◆ Request:
Your task is to repeat all of the data exactly while excluding the pictures.

◆ Dataset excerpt:

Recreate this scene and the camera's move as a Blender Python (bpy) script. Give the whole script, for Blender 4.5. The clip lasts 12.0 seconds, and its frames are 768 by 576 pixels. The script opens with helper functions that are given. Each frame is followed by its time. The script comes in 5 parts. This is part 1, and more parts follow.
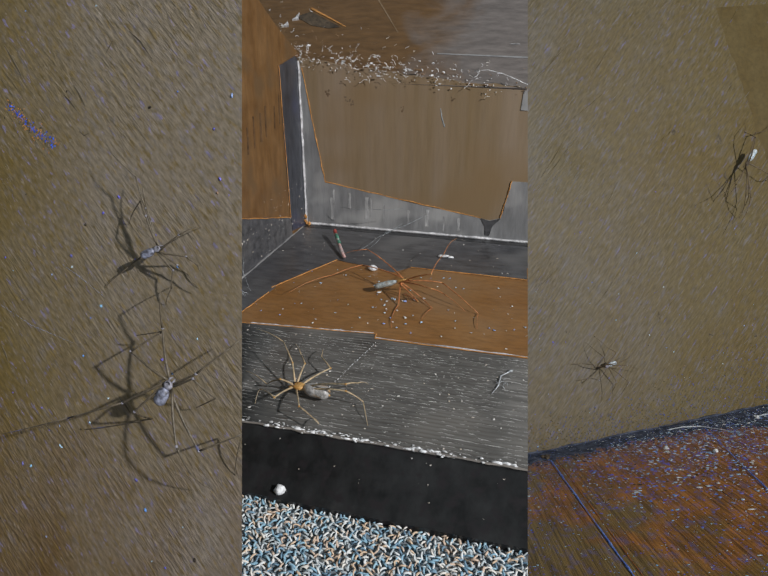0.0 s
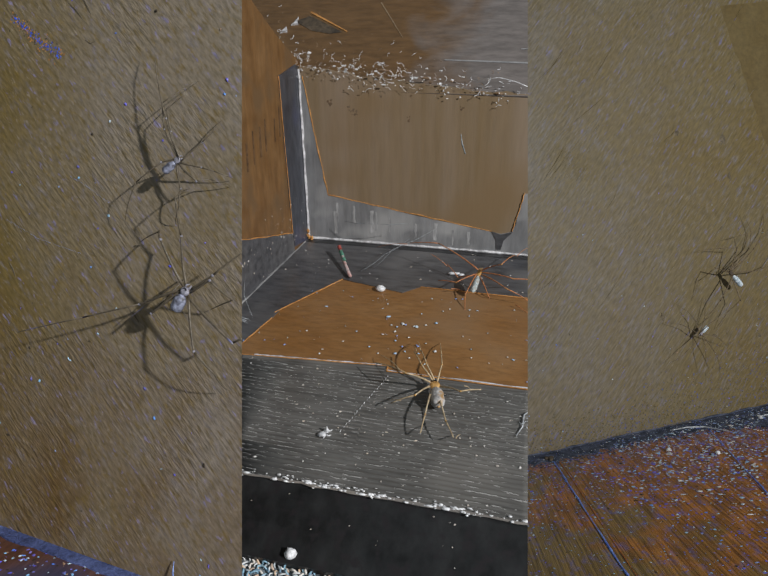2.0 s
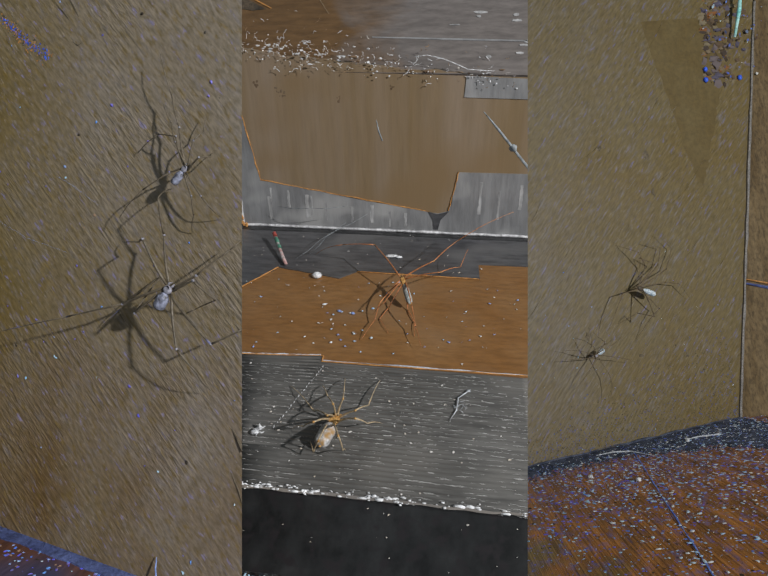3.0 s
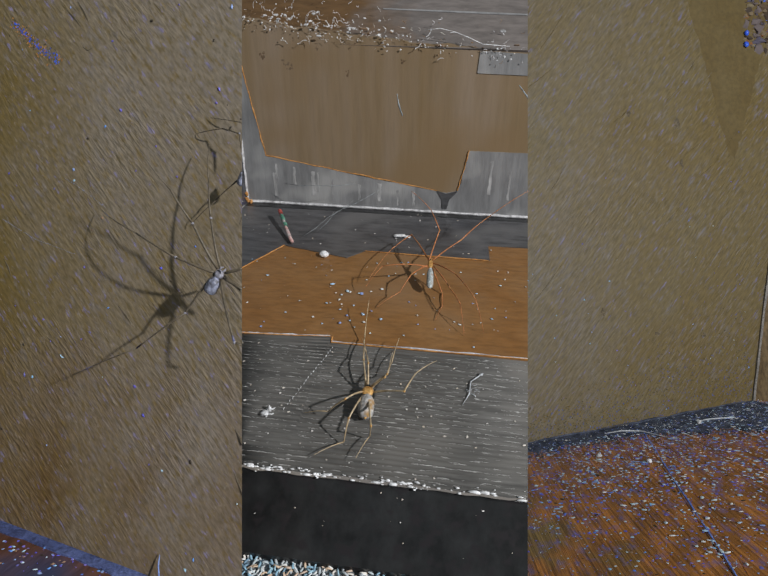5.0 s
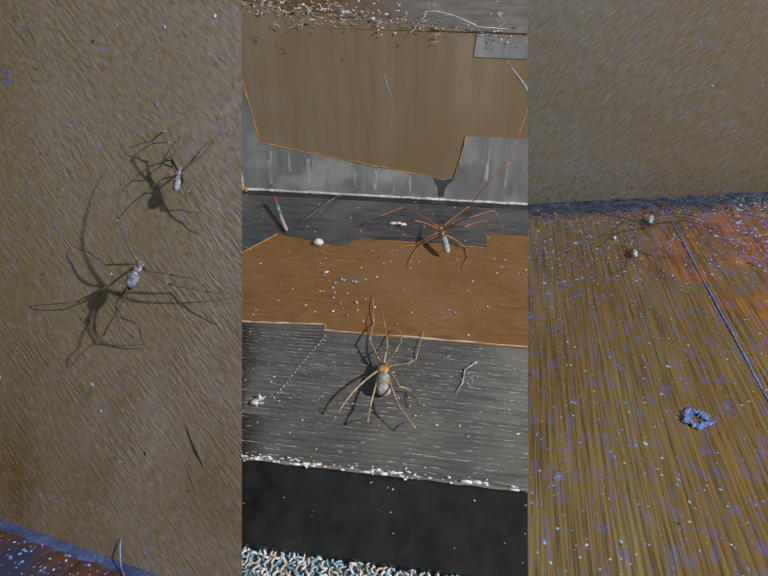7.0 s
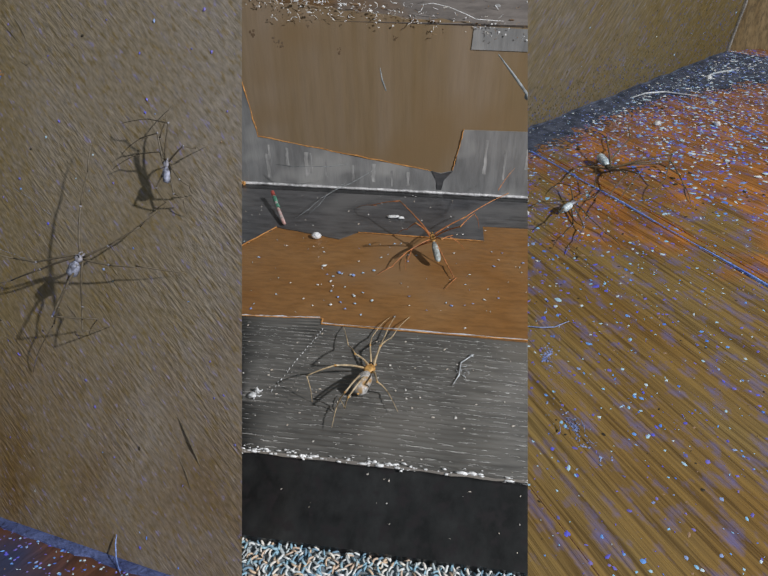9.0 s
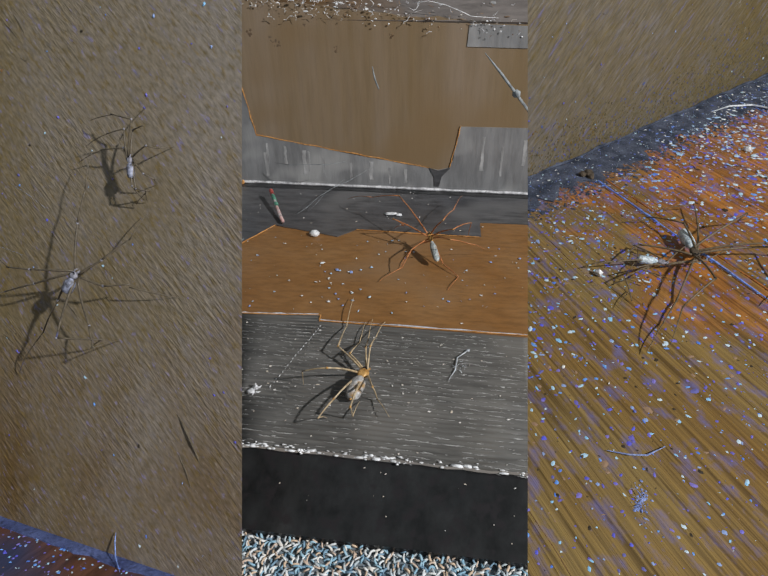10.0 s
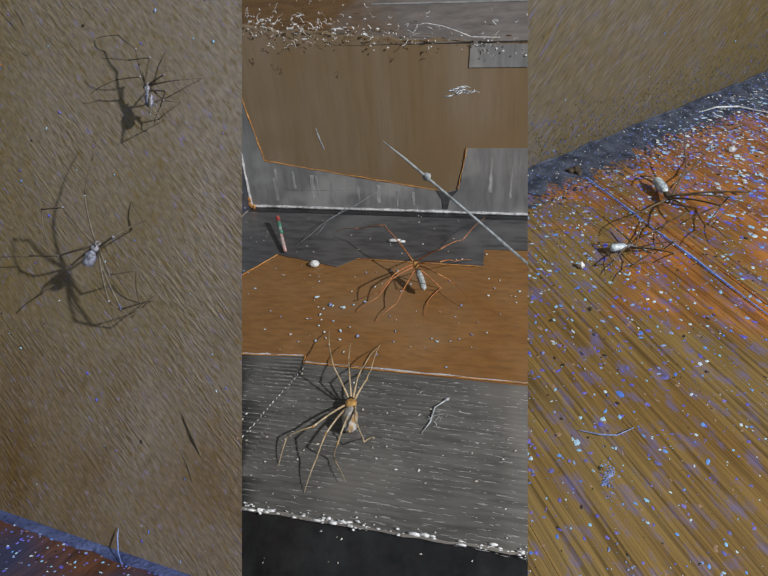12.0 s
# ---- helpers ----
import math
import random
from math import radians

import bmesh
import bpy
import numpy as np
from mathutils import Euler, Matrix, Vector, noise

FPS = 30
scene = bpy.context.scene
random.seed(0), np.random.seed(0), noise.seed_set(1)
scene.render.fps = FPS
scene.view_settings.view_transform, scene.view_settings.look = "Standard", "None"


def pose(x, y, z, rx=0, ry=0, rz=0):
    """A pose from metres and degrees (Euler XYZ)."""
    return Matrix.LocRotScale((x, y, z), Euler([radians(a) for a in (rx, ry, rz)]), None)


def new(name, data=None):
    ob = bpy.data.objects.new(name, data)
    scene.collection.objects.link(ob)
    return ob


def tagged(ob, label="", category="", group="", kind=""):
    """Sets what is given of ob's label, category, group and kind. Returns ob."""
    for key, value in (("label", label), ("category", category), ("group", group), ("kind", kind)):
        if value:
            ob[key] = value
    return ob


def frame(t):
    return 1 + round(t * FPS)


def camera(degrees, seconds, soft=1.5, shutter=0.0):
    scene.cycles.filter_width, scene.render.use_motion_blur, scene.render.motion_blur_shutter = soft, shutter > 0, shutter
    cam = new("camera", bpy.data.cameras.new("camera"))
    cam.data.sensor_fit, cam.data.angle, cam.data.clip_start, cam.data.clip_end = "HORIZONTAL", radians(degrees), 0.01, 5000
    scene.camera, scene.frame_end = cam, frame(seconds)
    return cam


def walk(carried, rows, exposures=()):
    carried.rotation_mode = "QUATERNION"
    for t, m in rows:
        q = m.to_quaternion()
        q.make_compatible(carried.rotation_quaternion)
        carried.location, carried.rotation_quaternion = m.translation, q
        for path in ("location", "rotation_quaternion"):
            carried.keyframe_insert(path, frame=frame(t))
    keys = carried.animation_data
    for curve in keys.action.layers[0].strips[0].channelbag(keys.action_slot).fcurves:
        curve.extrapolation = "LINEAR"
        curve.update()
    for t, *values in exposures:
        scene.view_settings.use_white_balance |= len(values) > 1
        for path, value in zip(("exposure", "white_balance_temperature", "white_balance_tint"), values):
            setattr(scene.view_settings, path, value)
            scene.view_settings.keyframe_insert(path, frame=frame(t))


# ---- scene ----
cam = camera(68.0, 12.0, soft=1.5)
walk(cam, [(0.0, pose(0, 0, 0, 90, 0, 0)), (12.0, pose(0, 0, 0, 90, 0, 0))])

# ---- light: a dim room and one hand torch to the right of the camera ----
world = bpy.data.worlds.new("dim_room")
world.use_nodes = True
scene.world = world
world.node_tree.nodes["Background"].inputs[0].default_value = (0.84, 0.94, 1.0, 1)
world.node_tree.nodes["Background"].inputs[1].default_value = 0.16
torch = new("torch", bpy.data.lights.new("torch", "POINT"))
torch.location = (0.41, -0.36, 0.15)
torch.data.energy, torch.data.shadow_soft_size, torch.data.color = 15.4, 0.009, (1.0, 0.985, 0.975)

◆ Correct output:
Recreate this scene and the camera's move as a Blender Python (bpy) script. Give the whole script, for Blender 4.5. The clip lasts 12.0 seconds, and its frames are 768 by 576 pixels. The script opens with helper functions that are given. Each frame is followed by its time. The script comes in 5 parts. This is part 1, and more parts follow.
0.0 s
2.0 s
3.0 s
5.0 s
7.0 s
9.0 s
10.0 s
12.0 s
# ---- helpers ----
import math
import random
from math import radians

import bmesh
import bpy
import numpy as np
from mathutils import Euler, Matrix, Vector, noise

FPS = 30
scene = bpy.context.scene
random.seed(0), np.random.seed(0), noise.seed_set(1)
scene.render.fps = FPS
scene.view_settings.view_transform, scene.view_settings.look = "Standard", "None"


def pose(x, y, z, rx=0, ry=0, rz=0):
    """A pose from metres and degrees (Euler XYZ)."""
    return Matrix.LocRotScale((x, y, z), Euler([radians(a) for a in (rx, ry, rz)]), None)


def new(name, data=None):
    ob = bpy.data.objects.new(name, data)
    scene.collection.objects.link(ob)
    return ob


def tagged(ob, label="", category="", group="", kind=""):
    """Sets what is given of ob's label, category, group and kind. Returns ob."""
    for key, value in (("label", label), ("category", category), ("group", group), ("kind", kind)):
        if value:
            ob[key] = value
    return ob


def frame(t):
    return 1 + round(t * FPS)


def camera(degrees, seconds, soft=1.5, shutter=0.0):
    scene.cycles.filter_width, scene.render.use_motion_blur, scene.render.motion_blur_shutter = soft, shutter > 0, shutter
    cam = new("camera", bpy.data.cameras.new("camera"))
    cam.data.sensor_fit, cam.data.angle, cam.data.clip_start, cam.data.clip_end = "HORIZONTAL", radians(degrees), 0.01, 5000
    scene.camera, scene.frame_end = cam, frame(seconds)
    return cam


def walk(carried, rows, exposures=()):
    carried.rotation_mode = "QUATERNION"
    for t, m in rows:
        q = m.to_quaternion()
        q.make_compatible(carried.rotation_quaternion)
        carried.location, carried.rotation_quaternion = m.translation, q
        for path in ("location", "rotation_quaternion"):
            carried.keyframe_insert(path, frame=frame(t))
    keys = carried.animation_data
    for curve in keys.action.layers[0].strips[0].channelbag(keys.action_slot).fcurves:
        curve.extrapolation = "LINEAR"
        curve.update()
    for t, *values in exposures:
        scene.view_settings.use_white_balance |= len(values) > 1
        for path, value in zip(("exposure", "white_balance_temperature", "white_balance_tint"), values):
            setattr(scene.view_settings, path, value)
            scene.view_settings.keyframe_insert(path, frame=frame(t))


# ---- scene ----
cam = camera(68.0, 12.0, soft=1.5)
walk(cam, [(0.0, pose(0, 0, 0, 90, 0, 0)), (12.0, pose(0, 0, 0, 90, 0, 0))])

# ---- light: a dim room and one hand torch to the right of the camera ----
world = bpy.data.worlds.new("dim_room")
world.use_nodes = True
scene.world = world
world.node_tree.nodes["Background"].inputs[0].default_value = (0.84, 0.94, 1.0, 1)
world.node_tree.nodes["Background"].inputs[1].default_value = 0.16
torch = new("torch", bpy.data.lights.new("torch", "POINT"))
torch.location = (0.41, -0.36, 0.15)
torch.data.energy, torch.data.shadow_soft_size, torch.data.color = 15.4, 0.009, (1.0, 0.985, 0.975)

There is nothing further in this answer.